The Inside Story of John F. Kennedy Jr.'s George Magazine
In the '90s, John F. Kennedy Jr. founded and edited a revolutionary magazine called George, which covered politics like it was pop culture. Was it folly—or a glimpse of the Trumpian future?
It was the summer of 1996; he was the editor of a magazine named George, which was less than a year old and still finding its way; Drew Barrymore was posed in a nude-colored cocktail dress and platinum wig, with a mole perfectly placed on her left cheek. The idea came from George’s executive editor, Elizabeth Mitchell, who suggested it as a fiftieth-birthday tribute to President Bill Clinton. The reference: In May 1962, in front of fifteen thousand people during a Democratic-party fundraiser at Madison Square Garden, Monroe had famously serenaded Kennedy’s father ten days before his forty-fifth birthday with a breathy, seductive "Happy Birthday, Mr. President." The subtext to the song, of course, is that the president and the actress were rumored to have had an affair.

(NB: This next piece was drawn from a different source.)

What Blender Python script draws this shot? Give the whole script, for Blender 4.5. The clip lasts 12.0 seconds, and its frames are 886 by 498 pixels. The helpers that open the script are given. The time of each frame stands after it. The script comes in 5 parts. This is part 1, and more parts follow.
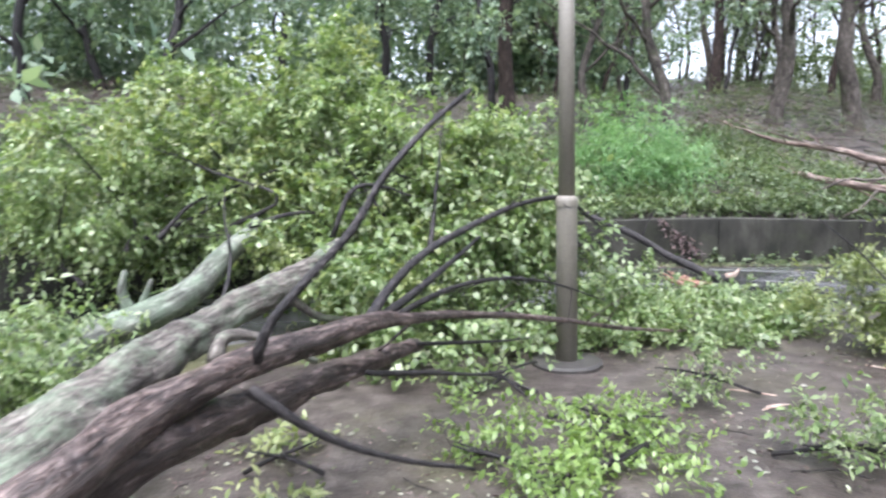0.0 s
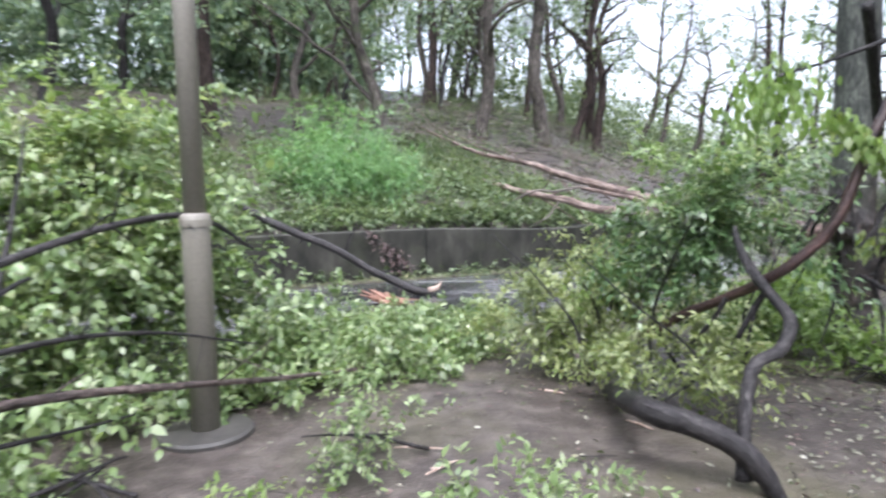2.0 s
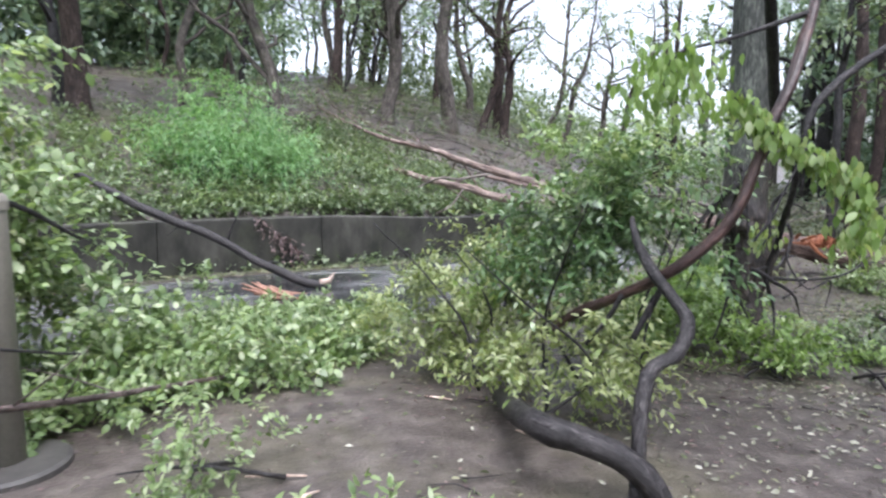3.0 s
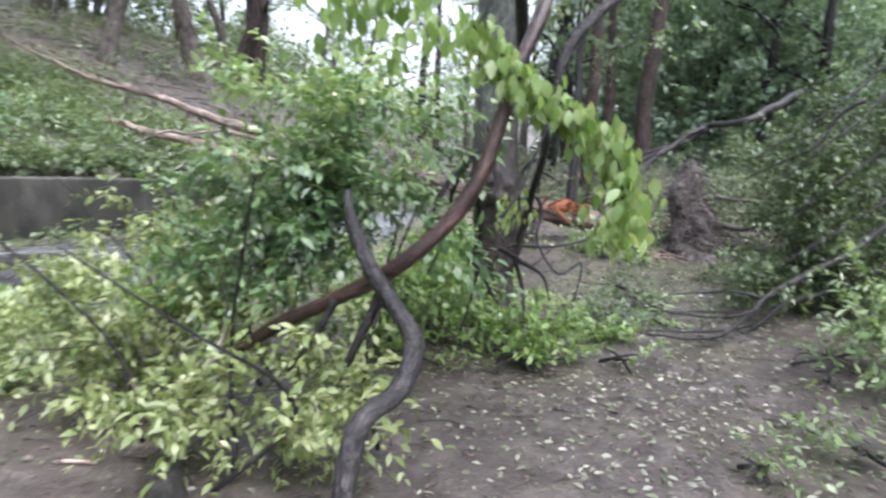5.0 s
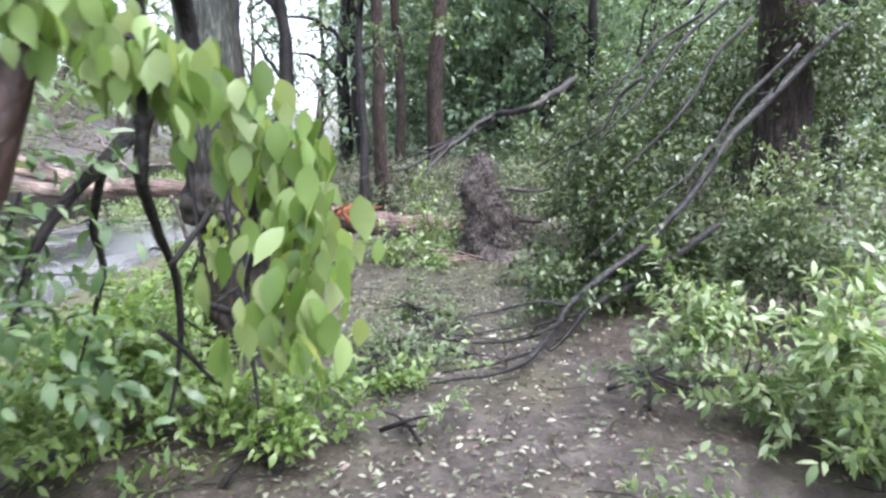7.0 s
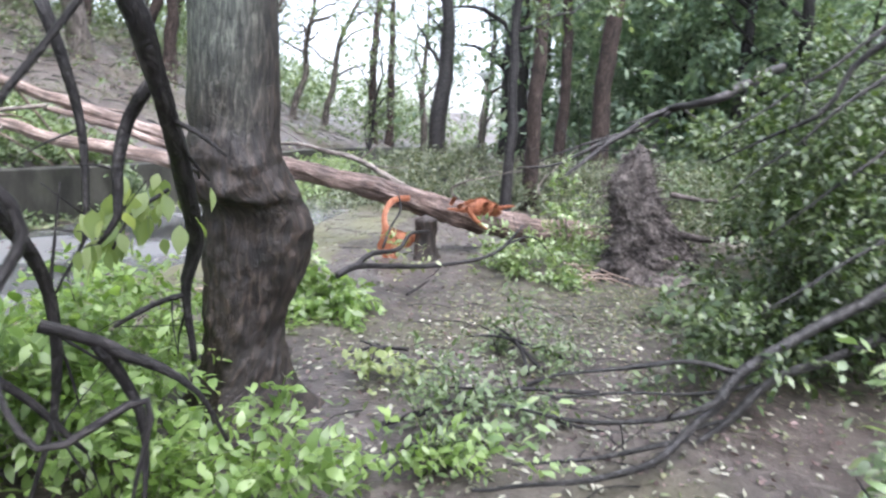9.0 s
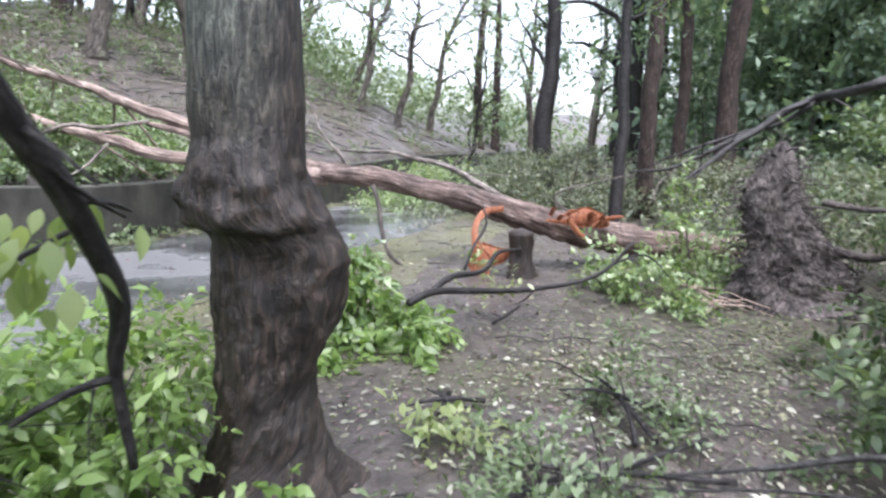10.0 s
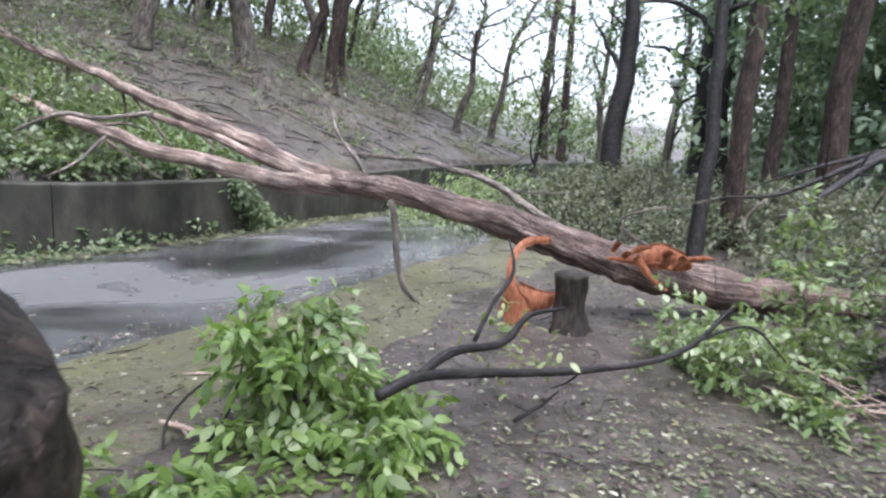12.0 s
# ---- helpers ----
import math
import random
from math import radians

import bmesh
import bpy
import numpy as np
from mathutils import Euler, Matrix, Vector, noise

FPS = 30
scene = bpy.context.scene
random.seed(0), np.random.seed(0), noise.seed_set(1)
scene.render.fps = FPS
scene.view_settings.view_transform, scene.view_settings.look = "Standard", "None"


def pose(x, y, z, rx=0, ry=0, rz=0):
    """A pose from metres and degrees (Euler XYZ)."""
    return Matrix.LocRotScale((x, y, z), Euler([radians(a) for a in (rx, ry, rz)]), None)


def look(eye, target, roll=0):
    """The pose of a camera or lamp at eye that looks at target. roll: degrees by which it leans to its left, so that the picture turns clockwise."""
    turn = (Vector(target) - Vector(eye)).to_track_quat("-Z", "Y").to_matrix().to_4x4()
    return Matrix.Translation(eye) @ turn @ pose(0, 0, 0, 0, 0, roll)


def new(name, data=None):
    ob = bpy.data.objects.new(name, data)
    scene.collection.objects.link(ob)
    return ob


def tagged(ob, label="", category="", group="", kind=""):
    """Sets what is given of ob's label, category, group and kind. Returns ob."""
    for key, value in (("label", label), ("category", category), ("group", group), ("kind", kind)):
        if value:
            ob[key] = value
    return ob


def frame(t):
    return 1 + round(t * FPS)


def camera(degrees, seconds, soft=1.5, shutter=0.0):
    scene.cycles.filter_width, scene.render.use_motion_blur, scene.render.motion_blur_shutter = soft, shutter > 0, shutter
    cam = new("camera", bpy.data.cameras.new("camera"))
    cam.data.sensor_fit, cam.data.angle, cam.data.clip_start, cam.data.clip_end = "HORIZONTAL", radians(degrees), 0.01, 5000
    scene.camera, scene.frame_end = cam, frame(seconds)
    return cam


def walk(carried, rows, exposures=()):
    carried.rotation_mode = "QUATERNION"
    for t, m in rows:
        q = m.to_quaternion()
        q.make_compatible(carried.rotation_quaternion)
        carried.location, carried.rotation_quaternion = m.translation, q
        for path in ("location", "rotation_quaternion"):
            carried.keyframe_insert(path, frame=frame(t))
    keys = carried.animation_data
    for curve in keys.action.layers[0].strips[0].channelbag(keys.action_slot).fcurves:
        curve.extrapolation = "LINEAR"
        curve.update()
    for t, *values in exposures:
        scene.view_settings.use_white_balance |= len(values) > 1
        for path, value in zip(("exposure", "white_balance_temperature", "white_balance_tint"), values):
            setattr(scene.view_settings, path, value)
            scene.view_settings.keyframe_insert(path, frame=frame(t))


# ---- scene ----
cam = camera(72.2, 12.0, 2.4, 0.4)
PATH = [
    (0, (0.679, -0.556, 1.532), (0.474, 1.423, 1.33), -1.2),
    (0.5, (0.849, -0.263, 1.548), (0.798, 1.727, 1.356), -2.9),
    (1, (1.092, 0.007, 1.552), (1.131, 1.998, 1.364), -0.7),
    (1.5, (1.321, 0.258, 1.548), (1.583, 2.232, 1.363), -0.3),
    (2, (1.496, 0.485, 1.557), (2.108, 2.38, 1.365), -0.9),
    (2.5, (1.676, 0.689, 1.536), (2.476, 2.511, 1.334), 0.8),
    (2.7, (1.766, 0.772, 1.523), (2.594, 2.58, 1.312), 0.8),
    (4.3, (2.508, 1.336, 1.53), (3.702, 2.911, 1.219), 0.4),
    (4.5, (2.637, 1.405, 1.536), (3.887, 2.938, 1.238), 1.6),
    (5, (2.89, 1.582, 1.517), (4.339, 2.916, 1.168), 2.0),
    (5.5, (3.142, 1.747, 1.516), (4.774, 2.848, 1.163), -1.0),
    (6, (3.478, 1.811, 1.48), (5.246, 2.665, 1.101), 0.9),
    (6.5, (3.802, 1.867, 1.496), (5.617, 2.605, 1.093), 1.3),
    (7, (4.141, 1.956, 1.502), (5.923, 2.796, 1.154), -0.8),
    (7.2, (4.279, 1.992, 1.507), (6.072, 2.811, 1.168), -1.3),
    (8.8, (5.33, 2.242, 1.301), (6.869, 3.476, 0.971), -0.2),
    (9, (5.453, 2.275, 1.322), (6.95, 3.556, 0.977), 2.4),
    (9.5, (5.774, 2.467, 1.314), (7.128, 3.896, 0.964), 2.0),
    (10, (6.077, 2.646, 1.331), (7.317, 4.178, 0.991), 0.7),
    (10.5, (6.412, 2.809, 1.353), (7.572, 4.408, 1.039), 2.3),
    (11, (6.691, 3.071, 1.347), (7.824, 4.692, 1.047), 1.1),
    (11.5, (6.945, 3.343, 1.349), (8.07, 4.969, 1.052), 1.7),
    (12, (7.204, 3.604, 1.348), (8.28, 5.258, 1.023), 3.0),
]
walk(cam, [(t, look(eye, target, roll)) for t, eye, target, roll in PATH], ((0.0, 2.00, 6050, 15), (1.6, 2.00, 6050, 15), (2.5, 1.80, 6050, 15), (4.5, 2.01, 6050, 15), (6.5, 2.29, 6050, 15), (7.2, 2.38, 6050, 15), (9.0, 2.36, 6050, 15), (10.5, 2.08, 6050, 15), (12.0, 1.85, 6050, 15)))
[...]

That photograph might seem a strange choice for a man who adored his mother—even stranger than asking Madonna to impersonate her—but the thing was, according to Mitchell, Kennedy never believed anything had happened between his dad and Monroe. "He just thought it was sort of tweaking the expectations of the public," she says all these years later.
An irreverent play on politics and pop culture with a dash of Kennedy intrigue, the Barrymore/Monroe cover accurately sums up George, the magazine Kennedy launched in September 1995. His concept, in today’s terms at least, seems relatively straightforward: "a lifestyle magazine with politics at its core." Back then, however, George was revolutionary; there had never been anything quite like it. Nor had there ever been a magazine editor quite like John F. Kennedy Jr., a lawyer by training. Perhaps predictably, media critics sneered, lampooning him as aimless and unqualified, his idea frivolous. Esquire called the magazine "the riskiest venture of a pampered life indelibly marked by tragedy.
But Kennedy’s instincts were right: In the twenty years since his death, politics and pop culture have become so intertwined that candidates now spend nearly as much time courting voters on late-night shows as they do on the Sunday talk circuit. Politicians are covered as if they were celebrities, while celebrities seek out a voice on politics.
Some of the people close to him believe George was Kennedy’s first step toward his own eventual run for office. His plan, they say, was to build it up as a successful magazine that could survive without his star power so that he could one day step into politics. But he ran out of time. On July 16, 1999, less than four years after the first issue, the aircraft Kennedy was flying plunged into the Atlantic Ocean, killing him; his wife, Carolyn Bessette; and her sister Lauren Bessette. Just eighteen months later, George folded.
Beyond the personal tragedy was a professional one: Kennedy had worked hard to build a fiercely loyal team; an exciting, buzzy brand; and a new way to think about politics. But the personal and professional were hard to separate. It was the Kennedy name that persuaded publishers, advertisers, and readers to take a chance on him, but at the same time, it was his family’s legacy that complicated his role as an editor and led to conflicts both inside and outside the magazine.
“John died before his time,” says Frank Lalli, the editor who replaced Kennedy (and who controversially put Donald Trump on the cover in 2000). “And this magazine died before it's time.”